▶ What to work on: Without the pictures, can you quote each line below exactly?

▶ Available data:

• • • •

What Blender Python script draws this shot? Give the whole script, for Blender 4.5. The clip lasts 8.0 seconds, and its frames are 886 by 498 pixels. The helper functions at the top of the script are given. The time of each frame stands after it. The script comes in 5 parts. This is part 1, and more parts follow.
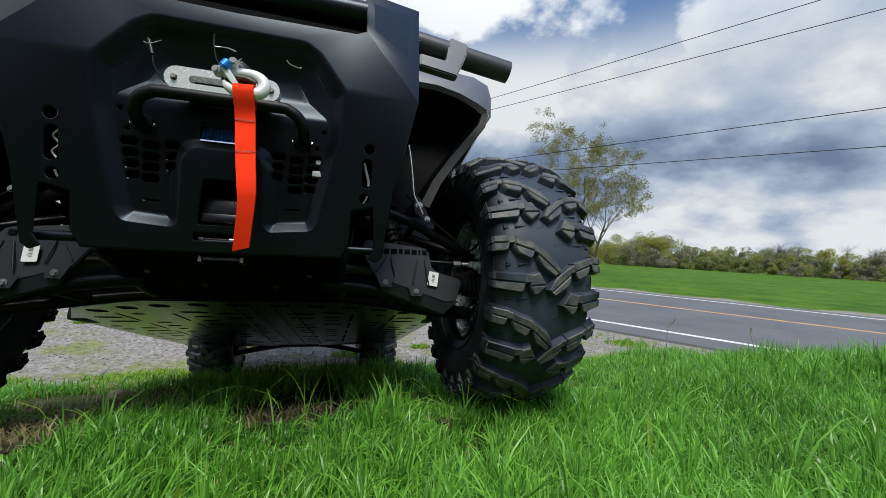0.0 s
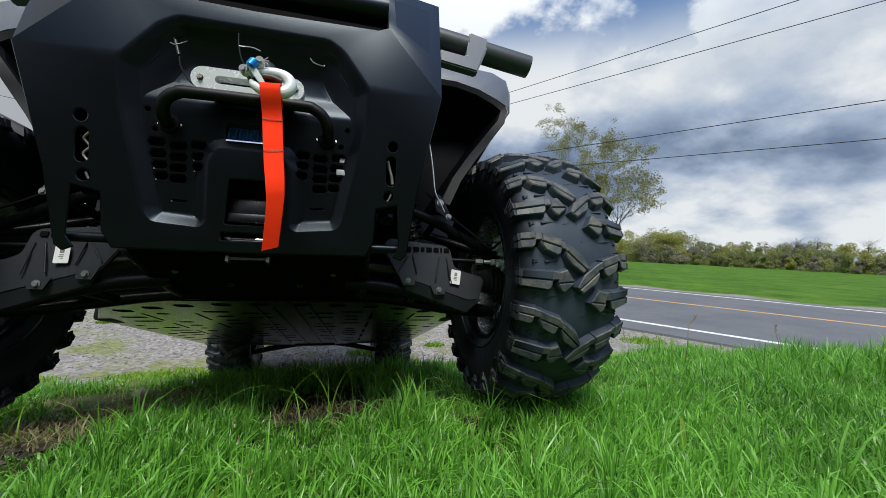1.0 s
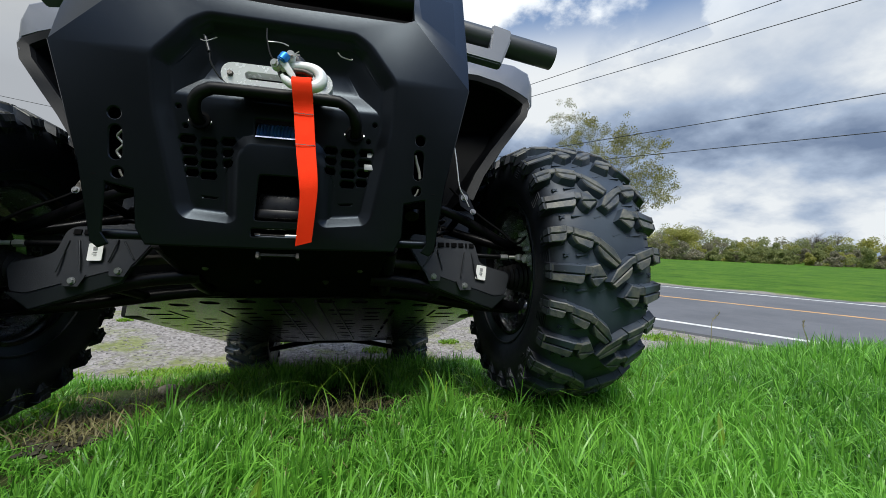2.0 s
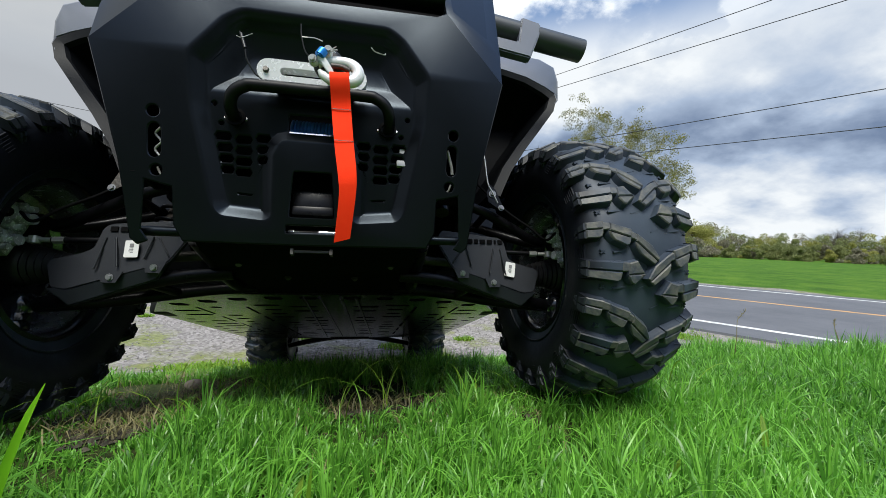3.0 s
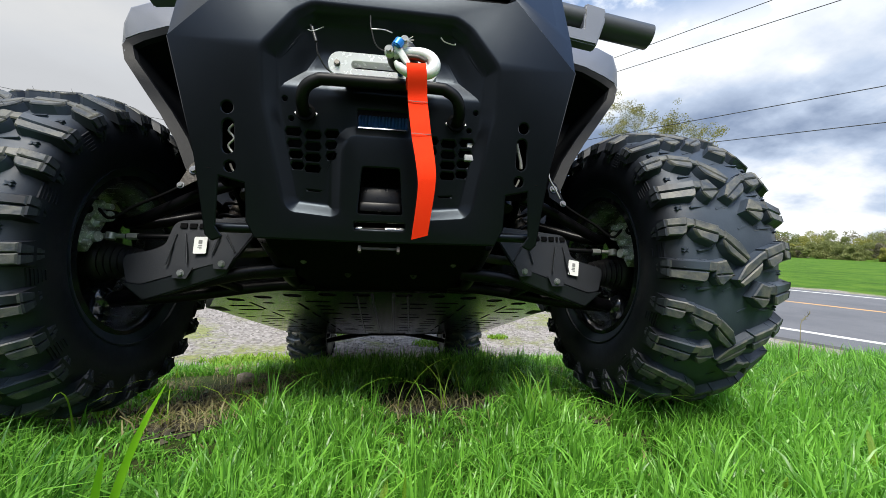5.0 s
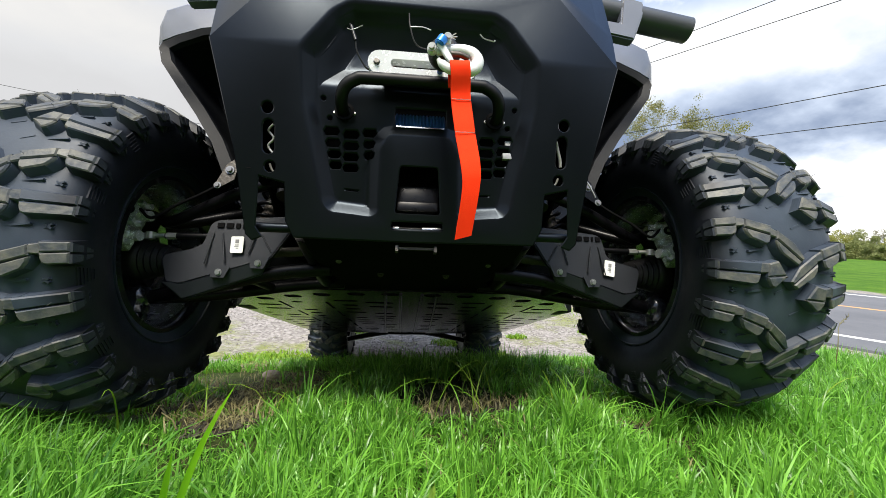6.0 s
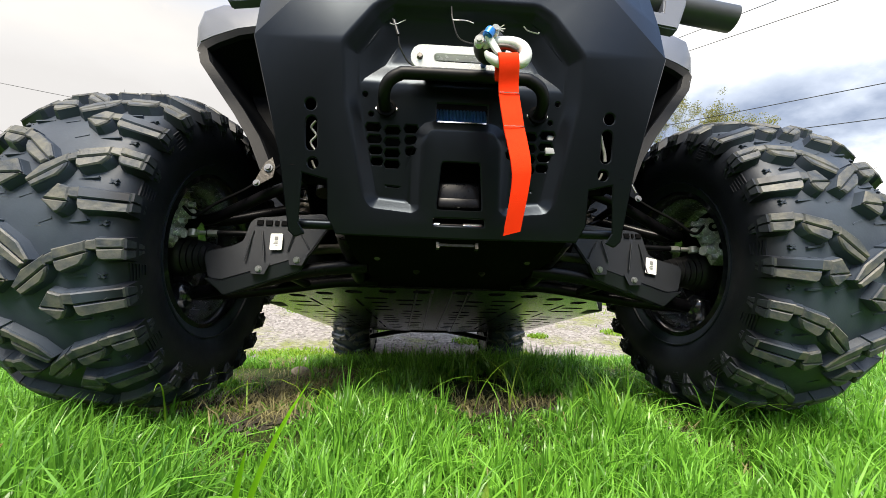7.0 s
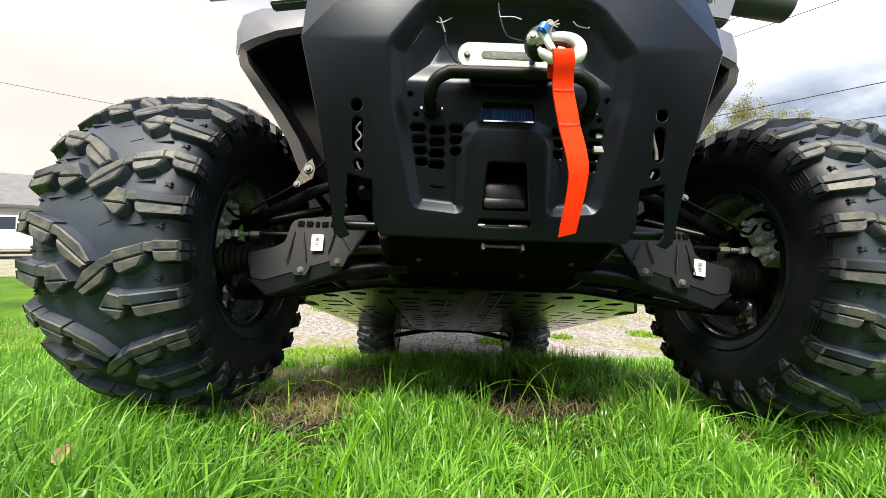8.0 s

• • • •

▶ Exercise output:
What Blender Python script draws this shot? Give the whole script, for Blender 4.5. The clip lasts 8.0 seconds, and its frames are 886 by 498 pixels. The helper functions at the top of the script are given. The time of each frame stands after it. The script comes in 5 parts. This is part 1, and more parts follow.
0.0 s
1.0 s
2.0 s
3.0 s
5.0 s
6.0 s
7.0 s
8.0 s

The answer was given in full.